L’altra grande differenza sta nel ruolo della tecnologia nel creare diseguaglianze. La volta scorsa ne abbiamo parlato a proposito dello “star system”. Una volta un concerto poteva essere sentito solo da coloro che compravano il biglietto per la sala. Ma oggi quel concerto può essere trasmesso in televisione o alla radio, via Cd e Dvd, ascoltato da milioni di persone. Questo enorme ampliamento del pubblico fa sì che i possessori di “abilità rare” – concertisti, cantanti, attori, calciatori... – ricevano emolumenti milionari, molto più di quello che potevano ottenere in passato.

Si potrebbe dire: ma anche i «sùbiti guadagni» dei tempi di Dante erano frutto di innovazioni: magari il modo di far circolare il danaro, con prestiti e tratte, o una logistica più efficiente, per i mercanti che sapevano come far arrivare la merce più presto e con minori perdite. Questo è vero, ma il ruolo dell’innovazione tecnologica oggi è molto più pervasivo nel creare diseguaglianze. E questo per due grandi ragioni.

La prima sta nel fatto che questa rivoluzione industriale in corso premia la conoscenza. Un ingegnere informatico di eccezionale valore può guadagnare cento volte di più di un ingegnere informatico medio. Una volta non c’erano queste disparità. Disparità che si giustificano con le straordinarie opportunità offerte dalle nuove tecnologie: rivoluzionare processi produttivi, risparmiando sui costi, creare nuovi prodotti, esaltando i ricavi. In Italia il numero di laureati, in percentuale della popolazione, è molto più basso rispetto agli altri principali Paesi, anche se bisogna dire che, grazie al nostro geniaccio, molta innovazione viene fatta in casa, senza bisogno di lauree e dottorati. Questa è una consolazione, ma alquanto magra. Andando avanti nel tempo, ci sarà sempre più bisogno di un capitale umano migliore, in quantità e qualità.
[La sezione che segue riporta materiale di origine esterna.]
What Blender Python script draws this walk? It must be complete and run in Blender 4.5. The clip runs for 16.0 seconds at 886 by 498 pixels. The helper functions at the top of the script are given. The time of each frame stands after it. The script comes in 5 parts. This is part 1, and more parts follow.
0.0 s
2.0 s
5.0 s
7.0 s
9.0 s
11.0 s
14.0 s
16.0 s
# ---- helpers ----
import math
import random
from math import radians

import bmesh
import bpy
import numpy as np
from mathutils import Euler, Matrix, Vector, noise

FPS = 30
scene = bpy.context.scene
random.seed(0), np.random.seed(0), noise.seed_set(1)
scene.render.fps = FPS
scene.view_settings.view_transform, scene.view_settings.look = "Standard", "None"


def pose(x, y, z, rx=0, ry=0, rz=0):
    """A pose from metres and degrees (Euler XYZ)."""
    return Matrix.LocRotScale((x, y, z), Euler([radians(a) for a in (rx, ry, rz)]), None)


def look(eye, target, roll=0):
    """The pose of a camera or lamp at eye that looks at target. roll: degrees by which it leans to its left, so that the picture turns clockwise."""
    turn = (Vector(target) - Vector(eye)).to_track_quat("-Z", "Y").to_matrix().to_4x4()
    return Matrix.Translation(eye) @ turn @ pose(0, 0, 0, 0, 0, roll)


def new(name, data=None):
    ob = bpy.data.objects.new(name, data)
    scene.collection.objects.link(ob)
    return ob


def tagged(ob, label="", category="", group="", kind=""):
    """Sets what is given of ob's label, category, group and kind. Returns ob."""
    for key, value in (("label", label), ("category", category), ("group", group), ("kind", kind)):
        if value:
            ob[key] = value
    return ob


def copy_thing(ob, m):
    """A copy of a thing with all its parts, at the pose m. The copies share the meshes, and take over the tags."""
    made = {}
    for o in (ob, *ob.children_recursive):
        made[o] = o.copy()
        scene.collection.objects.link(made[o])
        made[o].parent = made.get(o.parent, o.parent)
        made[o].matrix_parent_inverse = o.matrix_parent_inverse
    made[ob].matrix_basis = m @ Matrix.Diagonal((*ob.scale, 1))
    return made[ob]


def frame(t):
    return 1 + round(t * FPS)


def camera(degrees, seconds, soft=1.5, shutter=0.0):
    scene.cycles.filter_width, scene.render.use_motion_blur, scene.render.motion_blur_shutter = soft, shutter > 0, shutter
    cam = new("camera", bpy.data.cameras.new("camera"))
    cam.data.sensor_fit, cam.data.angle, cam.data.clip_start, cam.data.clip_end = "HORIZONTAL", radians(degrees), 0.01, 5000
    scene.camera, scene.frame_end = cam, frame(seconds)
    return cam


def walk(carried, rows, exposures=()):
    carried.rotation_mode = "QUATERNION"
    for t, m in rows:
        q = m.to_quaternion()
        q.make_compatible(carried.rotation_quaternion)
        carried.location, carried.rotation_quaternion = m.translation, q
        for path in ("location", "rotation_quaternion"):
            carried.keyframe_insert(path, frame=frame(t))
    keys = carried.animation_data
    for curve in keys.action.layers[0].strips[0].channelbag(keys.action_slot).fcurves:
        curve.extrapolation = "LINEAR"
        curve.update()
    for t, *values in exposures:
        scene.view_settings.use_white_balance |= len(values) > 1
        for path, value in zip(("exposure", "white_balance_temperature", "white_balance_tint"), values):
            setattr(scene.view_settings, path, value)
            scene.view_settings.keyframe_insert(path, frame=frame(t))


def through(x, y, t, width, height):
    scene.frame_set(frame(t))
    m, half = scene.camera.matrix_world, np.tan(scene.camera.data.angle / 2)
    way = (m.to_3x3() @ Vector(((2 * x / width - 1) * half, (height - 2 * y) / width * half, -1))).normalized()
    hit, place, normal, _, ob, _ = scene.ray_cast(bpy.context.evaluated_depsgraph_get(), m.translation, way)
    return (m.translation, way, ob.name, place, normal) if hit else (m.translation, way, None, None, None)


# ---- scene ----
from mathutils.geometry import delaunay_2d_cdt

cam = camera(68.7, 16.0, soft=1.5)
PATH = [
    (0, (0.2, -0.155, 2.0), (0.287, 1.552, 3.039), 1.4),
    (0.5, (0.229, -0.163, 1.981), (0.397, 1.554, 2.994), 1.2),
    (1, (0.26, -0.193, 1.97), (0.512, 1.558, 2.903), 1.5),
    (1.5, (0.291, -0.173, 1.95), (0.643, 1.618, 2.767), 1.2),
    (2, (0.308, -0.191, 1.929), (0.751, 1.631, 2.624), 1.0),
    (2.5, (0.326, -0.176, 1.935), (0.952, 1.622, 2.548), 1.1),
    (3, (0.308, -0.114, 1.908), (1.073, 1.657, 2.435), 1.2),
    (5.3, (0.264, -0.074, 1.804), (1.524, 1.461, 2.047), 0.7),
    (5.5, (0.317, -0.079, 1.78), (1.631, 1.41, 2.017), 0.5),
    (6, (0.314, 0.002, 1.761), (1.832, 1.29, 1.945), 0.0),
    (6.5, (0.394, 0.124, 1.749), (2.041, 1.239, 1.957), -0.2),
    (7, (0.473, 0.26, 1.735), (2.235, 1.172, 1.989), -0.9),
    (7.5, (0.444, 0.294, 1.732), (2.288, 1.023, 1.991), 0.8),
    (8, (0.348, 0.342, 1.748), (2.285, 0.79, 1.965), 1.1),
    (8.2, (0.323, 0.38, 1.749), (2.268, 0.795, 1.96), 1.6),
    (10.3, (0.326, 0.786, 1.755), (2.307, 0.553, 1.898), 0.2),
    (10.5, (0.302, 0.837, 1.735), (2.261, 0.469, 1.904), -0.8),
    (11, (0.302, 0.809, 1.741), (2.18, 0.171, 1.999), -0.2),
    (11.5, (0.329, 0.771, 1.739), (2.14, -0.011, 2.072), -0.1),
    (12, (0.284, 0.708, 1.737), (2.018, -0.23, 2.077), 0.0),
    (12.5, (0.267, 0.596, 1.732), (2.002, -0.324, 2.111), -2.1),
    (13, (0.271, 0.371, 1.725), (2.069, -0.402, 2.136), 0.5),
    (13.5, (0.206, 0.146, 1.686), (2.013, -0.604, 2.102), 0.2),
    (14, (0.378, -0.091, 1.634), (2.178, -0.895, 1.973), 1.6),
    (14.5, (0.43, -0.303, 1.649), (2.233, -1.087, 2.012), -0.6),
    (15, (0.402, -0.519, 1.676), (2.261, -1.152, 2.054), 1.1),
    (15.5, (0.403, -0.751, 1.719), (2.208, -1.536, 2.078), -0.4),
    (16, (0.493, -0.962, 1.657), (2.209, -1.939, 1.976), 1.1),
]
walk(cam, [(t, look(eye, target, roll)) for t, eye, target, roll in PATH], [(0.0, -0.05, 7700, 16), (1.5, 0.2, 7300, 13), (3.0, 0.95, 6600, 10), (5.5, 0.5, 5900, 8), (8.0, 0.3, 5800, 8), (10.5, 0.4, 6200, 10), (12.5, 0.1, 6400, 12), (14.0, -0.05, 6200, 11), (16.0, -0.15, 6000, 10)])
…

La seconda ragione sta nel fatto che la rivoluzione industriale in corso (che è irreversibile – opporvisi sarebbe come tentare di abrogare la legge di gravità) è per sua natura “labour saving”, cioè a dire, fa risparmiare sul lavoro. Il progresso tecnico fa sì che per ogni compito ci sia bisogno di minor lavoro, o almeno di minor lavoro fatto da esseri umani. I progressi nell’informatica e nell’intelligenza artificiale fanno sì che molti lavori di tipo ripetitivo o impiegatizio siano a rischio di essere sostituiti da robot più o meno pensanti. Prima erano i lavori manuali in fabbrica a essere automatizzati; oggi sono anche lavori di ufficio a correre questo rischio. Questo non vuol necessariamente dire una disoccupazione crescente: in due Paesi avanzati come gli Stati Uniti e il Giappone i tassi di disoccupazione sono molto bassi (rispettivamente, il 4,9 e il 3%). Segno che i posti di lavoro che si perdono sono sostituiti da altri nei servizi che non si prestano all’automazione (servizi alla persona, turismo, settori del terziario avanzato, detto anche “quaternario”).
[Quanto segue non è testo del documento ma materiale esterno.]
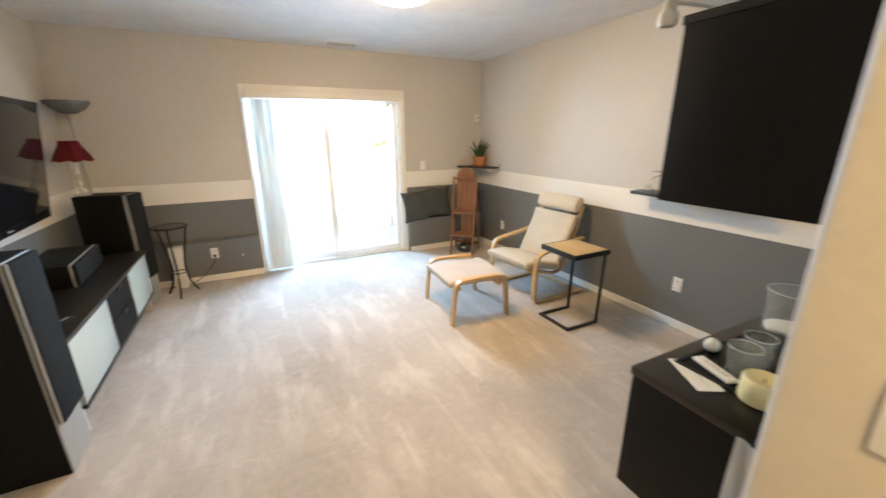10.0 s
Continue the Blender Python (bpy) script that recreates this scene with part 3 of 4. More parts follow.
# ---- media console ----
con = thing("media_console", "black-brown low media console with white glass doors", "console", pose(0.0, 0.0, 0.0))
CX0, CX1, CY0, CY1 = 0.26, 0.76, 2.705, 4.40
part("top", box(CX0, CY0, 0.54, CX1 + 0.008, CY1, 0.568, bevel=0.003), M_BLACKBROWN, con, "black-brown top")
part("body", box(CX0, CY0, 0.165, CX1 - 0.022, CY1, 0.539, bevel=0.003), M_BLACKBROWN, con)
part("bottom_rail", box(CX1 - 0.02, CY0, 0.155, CX1 + 0.004, CY1, 0.175, bevel=0.002), M_BLACKBROWN, con)
for y0, y1, kind in ((CY0 + 0.006, 3.325, "door"), (3.333, 3.835, "drawer"), (3.843, CY1 - 0.006, "door")):
    if kind == "door":
        d = part("door", box(CX1 - 0.021, y0, 0.178, CX1, y1, 0.537, bevel=0.002), M_FROST, con, "frosted white glass door")
        for b in ((y0, 0.178, y0 + 0.006, 0.537), (y1 - 0.006, 0.178, y1, 0.537)):
            part("edge_strip", box(CX1 - 0.001, b[0], b[1], CX1 + 0.002, b[2], b[3]), M_SILVER, d, smooth=False)
    else:
        for z0, z1 in ((0.178, 0.354), (0.361, 0.537)):
            d = part("drawer", box(CX1 - 0.021, y0, z0, CX1, y1, z1, bevel=0.003), M_BLACKASH, con, "black-brown drawer front")
            part("handle", box(CX1, y0 + 0.2, z1 - 0.022, CX1 + 0.012, y1 - 0.2, z1 - 0.012, bevel=0.002), M_BLACKSTEEL, d)
for x, y in ((CX1 - 0.05, CY0 + 0.03), (CX1 - 0.05, CY1 - 0.03), (CX0 + 0.05, CY0 + 0.03), (CX0 + 0.05, CY1 - 0.03)):
    part("leg", box(x - 0.02, y - 0.014, 0.0, x + 0.02, y + 0.014, 0.165, bevel=0.002), M_PALESILVER, con, "pale satin metal leg")

cs = thing("center_speaker", "black center-channel loudspeaker lying on the console", "loudspeaker", pose(0.40, 3.85, 0.568, 0, 0, 3))
part("cabinet", box(-0.13, -0.30, 0.0, 0.13, 0.30, 0.155, bevel=0.005), M_BLACKASH, cs)
part("baffle", box(0.13, -0.30, 0.0, 0.142, 0.30, 0.155, bevel=0.003), M_SILVER, cs, "silver front edge")
part("grille", box(0.143, -0.292, 0.008, 0.165, 0.30, 0.153, bevel=0.006), M_CLOTHBLACK, cs, "black cloth grille")
rem = thing("small_remote", "small black and silver remote on the console", "remote", pose(0.68, 2.95, 0.568, 0, 0, 60))
part("case", box(-0.05, -0.016, 0, 0.05, 0.016, 0.014, bevel=0.004), M_BLACKSTEEL, rem)
part("button_strip", box(-0.03, -0.007, 0.014, 0.03, 0.007, 0.0155), M_SILVER, rem, smooth=False)

# ---- lamps on and behind the far speaker ----
tl = thing("table_lamp", "crystal-stemmed table lamp with a dark red bell shade", "lamp", pose(0.385, 4.66, 1.05))
part("base", lathe([(0, 0), (0.062, 0), (0.062, 0.008), (0.03, 0.016), (0.014, 0.02), (0, 0.02)], 32), M_CRYSTAL, tl, "clear crystal foot")
prof = [(0, 0.02)]
for k in range(5):
    z = 0.022 + k * 0.052
    prof += [(0.010, z), (0.021 - 0.001 * k, z + 0.013), (0.023 - 0.001 * k, z + 0.026), (0.019, z + 0.04), (0.010, z + 0.050)]
prof.append((0, 0.285))
part("stem", lathe(prof, 24), M_CRYSTAL, tl, "stacked crystal balls")
part("socket", lathe([(0, 0.283), (0.012, 0.283), (0.012, 0.35), (0, 0.35)], 16), M_CHROME, tl)
bm = bmesh.new()
rows = ((0.128, 0.295), (0.108, 0.33), (0.088, 0.37), (0.072, 0.41), (0.062, 0.45))
ring = []
for r, z in rows:
    ring.append([bm.verts.new(((r + (0.010 * abs(math.sin(4 * a)) if z < 0.4 else 0.003 * abs(math.sin(4 * a)))) * math.cos(a), (r + 0.008 * abs(math.sin(4 * a))) * math.sin(a), z - (0.012 * abs(math.sin(4 * a)) if z < 0.3 else 0))) for a in (2 * math.pi * i / 48 for i in range(48))])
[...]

Tornando alle diseguaglianze, ai tempi di Dante la qualità della convivenza, come si evince dal dialogo fra il Poeta e i tre gentiluomini fiorentini (Jacopo Rusticucci, Tegghiaio Aldobrandi e Guido Guerra) fu lacerata dall’emergere di “nuovi ricchi”. Il problema, allora come oggi, non sta tanto nella ricchezza assoluta ma in quella relativa: l’ordito e la trama della società vengono sfilacciati quando si allarga la distanza fra ricchi e poveri e quando i compensi alla ricchezza offendono il comune sentire dei cittadini: come quando un manager guadagna mille volte di più di un operaio (un tempo era, magari, venti o trenta volte di più o anche meno). O quando un amministratore delegato che ha portato la sua azienda a perdere soldi lascia la sua poltrona con una ricca e milionaria buonuscita.

Le conclusioni? Sono quelle già esposte. Globalizzazione e progresso tecnico non si possono fermare, anche se i partiti populisti ci proveranno. Le direttrici di azione sono tre: rafforzare la rete di sicurezza sociale con misure attive e passive di sostegno al lavoro (dai sussidi di disoccupazione alla formazione continua), investire nel sistema educativo per alzare i livelli di conoscenza, e – ultimo ma non in ordine di importanza – sostenere la crescita dell’economia con tutti gli strumenti disponibili.